Wednesday’s opinions
Indiana Court of Appeals
401 Public Safety and Lifeline Data Centers, LLC v. David Ray and the Committee to Elect David Ray
49A02-1609-PL-2132
Civil plenary. Affirms the Marion Superior Court’s order dismissing 401 Public Safety and Lifeline Data Centers LLC’s defamation complaint against David Ray and the Committee to Elect David Ray based on the Anti-SLAAP Statute. Finds the speech contained in a flyer constitutes a matter of public interest. Also finds Ray and the committee have established as a matter of law that they acted in good faith, without malice and with a reasonable basis in law and fact. Judge Paul Mathias concurs and dissent in part with separate opinion.

Mario Gonzaga v. State of Indiana (mem. dec.)
49A04-1610-CR-2357
Criminal. Affirms Mario Gonzaga’s convictions of Class A misdemeanors operating a vehicle while intoxicated endangering a person and operating a vehicle with an alcohol content equivalent of 0.15 or more, and Class C misdemeanor operating a motor vehicle without ever receiving a license. Finds the Marion Superior Court did not abuse its discretion when it denied Gonzaga’s motion to suppress evidence obtained pursuant to a valid search warrant.

D.P. v. A.L. (mem. dec.)
33A04-1702-DR-323
Domestic relation.
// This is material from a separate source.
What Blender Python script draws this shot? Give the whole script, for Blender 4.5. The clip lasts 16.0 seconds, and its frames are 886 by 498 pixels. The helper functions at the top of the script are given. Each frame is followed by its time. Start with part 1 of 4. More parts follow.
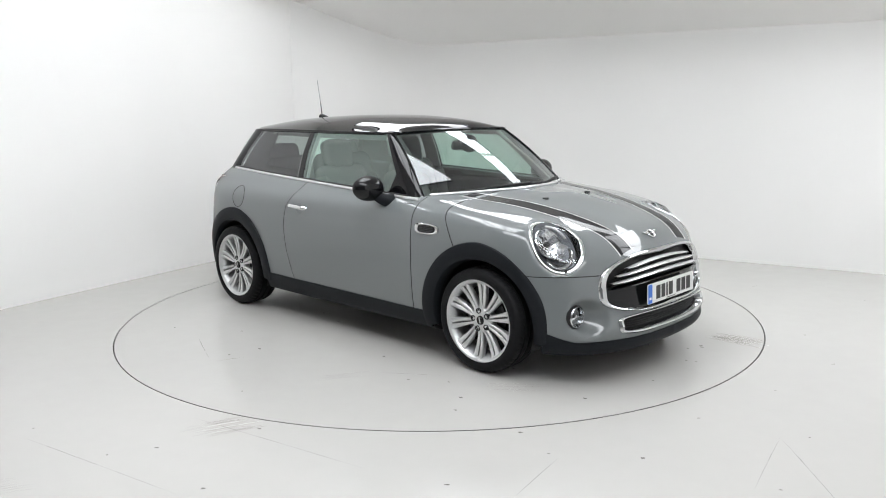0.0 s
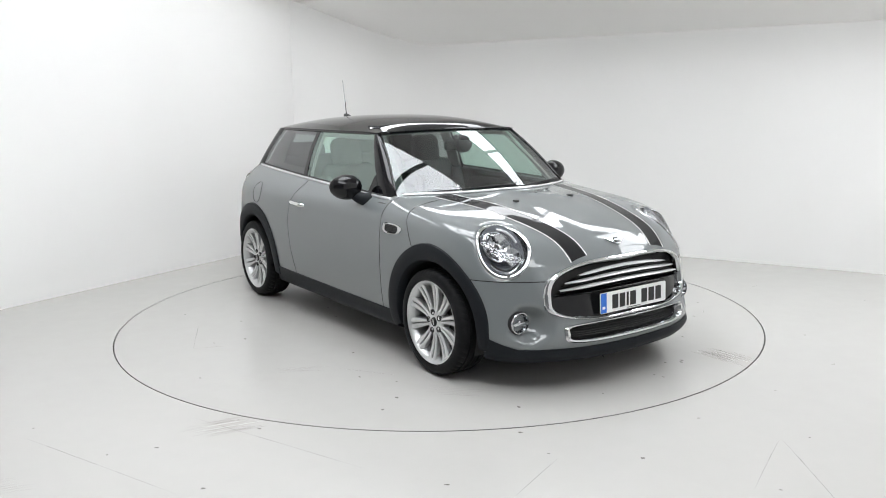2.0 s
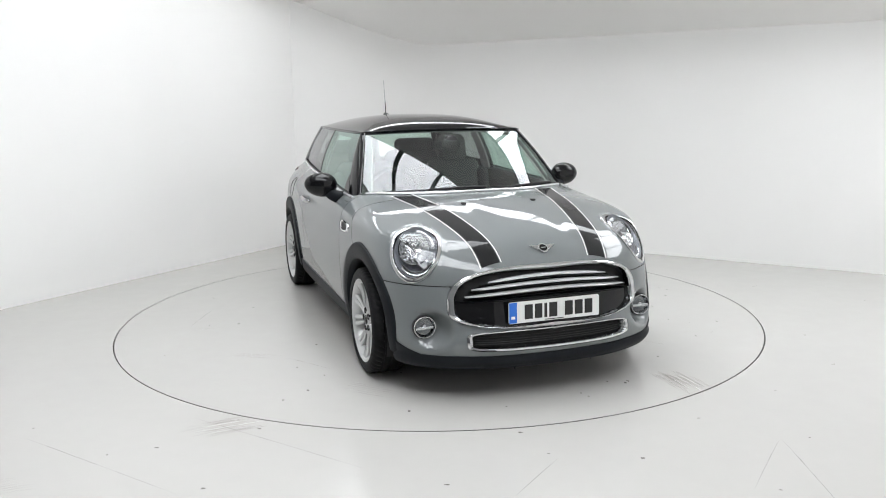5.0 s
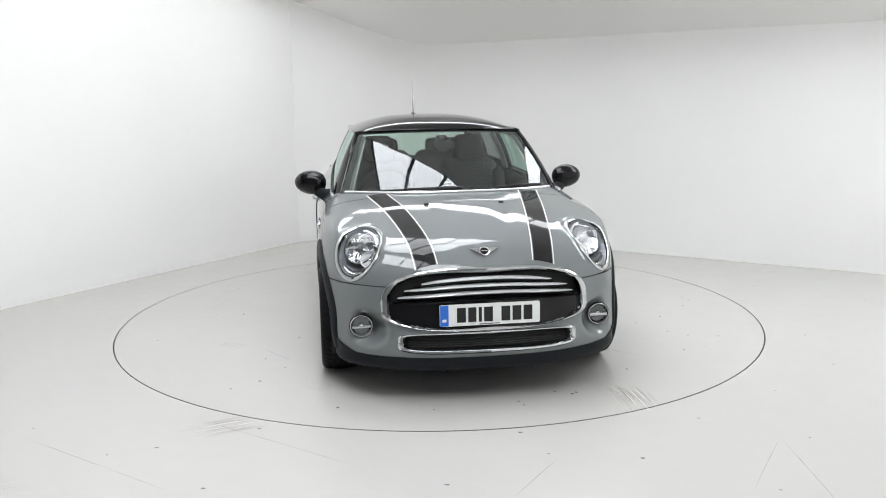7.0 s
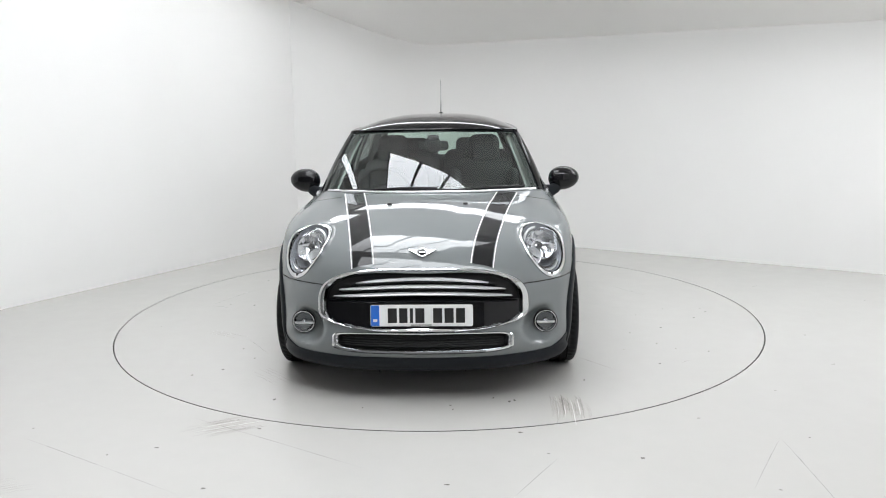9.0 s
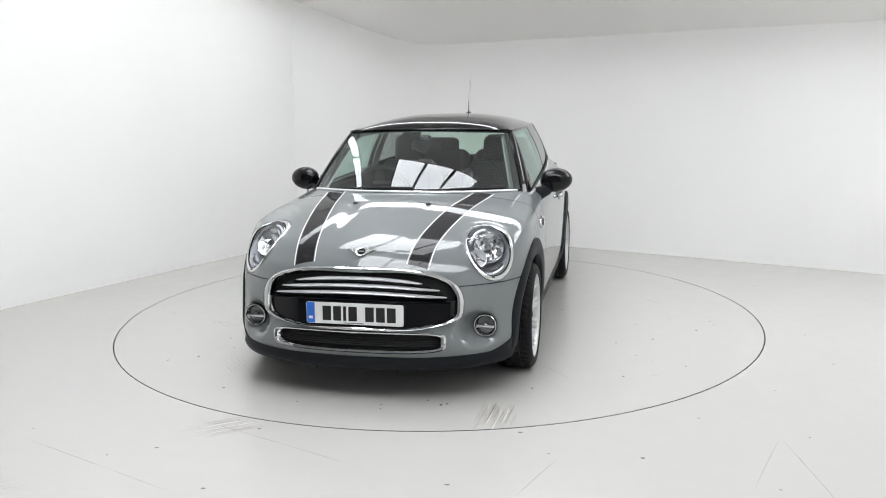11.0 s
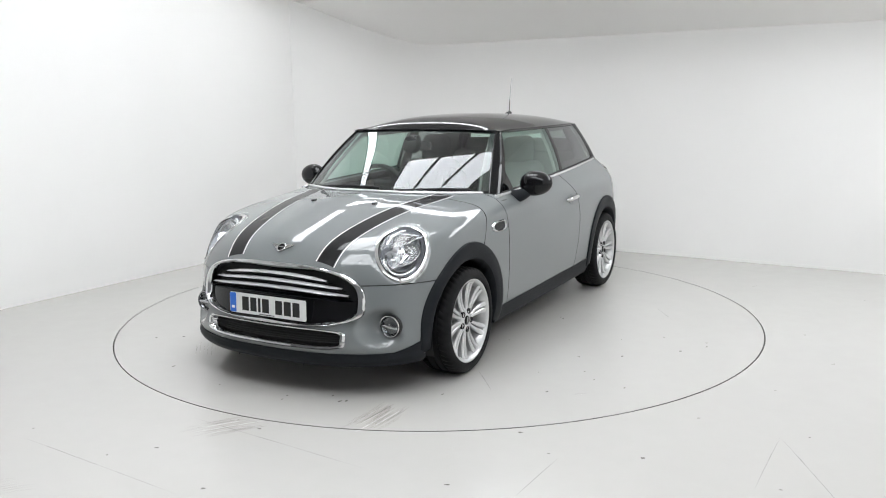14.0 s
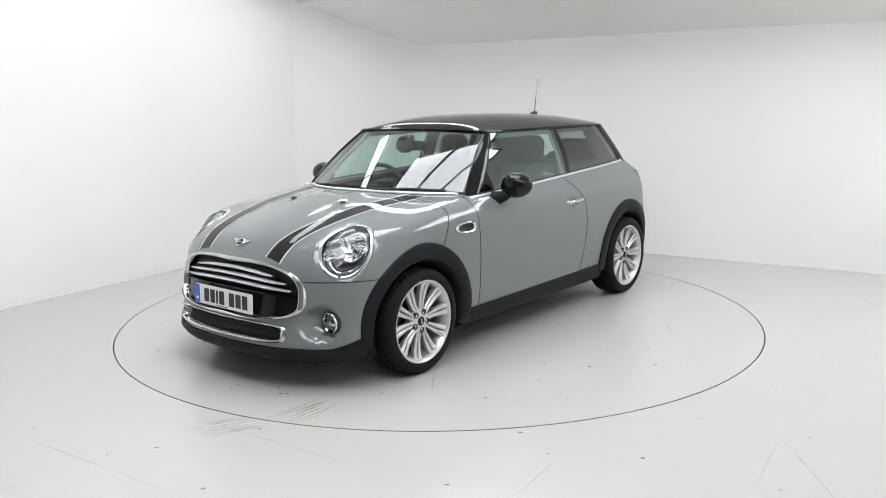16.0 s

Remands for the Henry Circuit Court to determine and make one or more findings regarding endangerment of child Da.P.’s physical health or significant impairment of his emotional development, or to conduct other proceedings on the issue of A.L.’s motion to modify D.P.’s parenting time with Da.P. Finds the trial court only made findings related to Da.P.’s best interests.
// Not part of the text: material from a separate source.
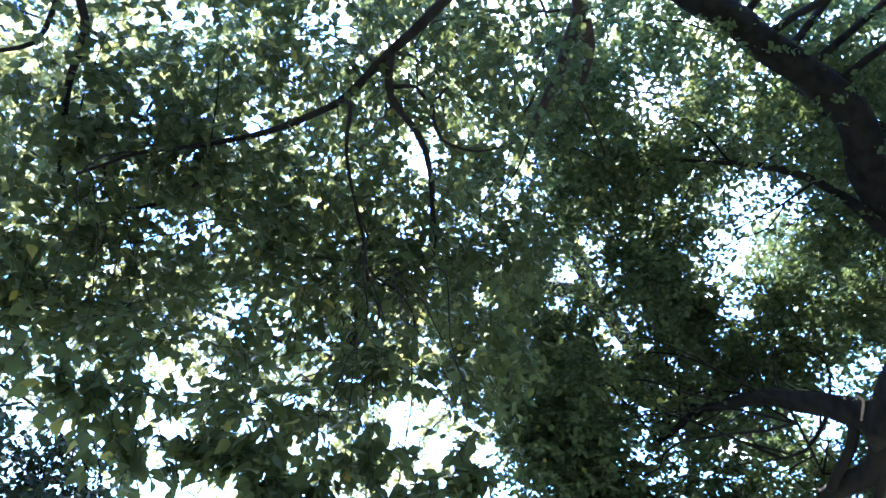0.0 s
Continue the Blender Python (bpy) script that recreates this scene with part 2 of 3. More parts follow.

Douglas Johnson v. State of Indiana (mem. dec.)
92A04-1703-PC-436
Post-conviction. Affirms the denial of Douglas Johnson’s petition for post-conviction relief. Finds the post-conviction court did not err in determining Johnson did not receive ineffective assistance of trial counsel.

Brandon L. Garner v. State of Indiana (mem. dec.)
62A04-1612-CR-2774
Criminal. Reverses the Perry Circuit Court and vacates Brandon L. Garner’s conspiracy to maintain a common nuisance conviction and reduces his 16-year sentence to 14 years. Affirms the trial court in all other respects. Finds Garner’s two conspiracy convictions violated the actual evidence test in Richardson v. State, so his sentence should be reduced to 14 years. Also finds there was not a fatal variance between pleading and proof as to whether Garner possessed a firearm on the charged date. Finally, finds Garner has failed to establish his sentence is inappropriate in light of the nature of his offenses and his character.

Dale Bond v. Judylee W. Bond (mem. dec.)
68A01-1612-DR-2856
Domestic relation. Affirms the denial of Dale Bond’s motion to correct error after he was found to be in contempt of court. Finds the Randolph Superior Court did not abuse its discretion in denying the motion.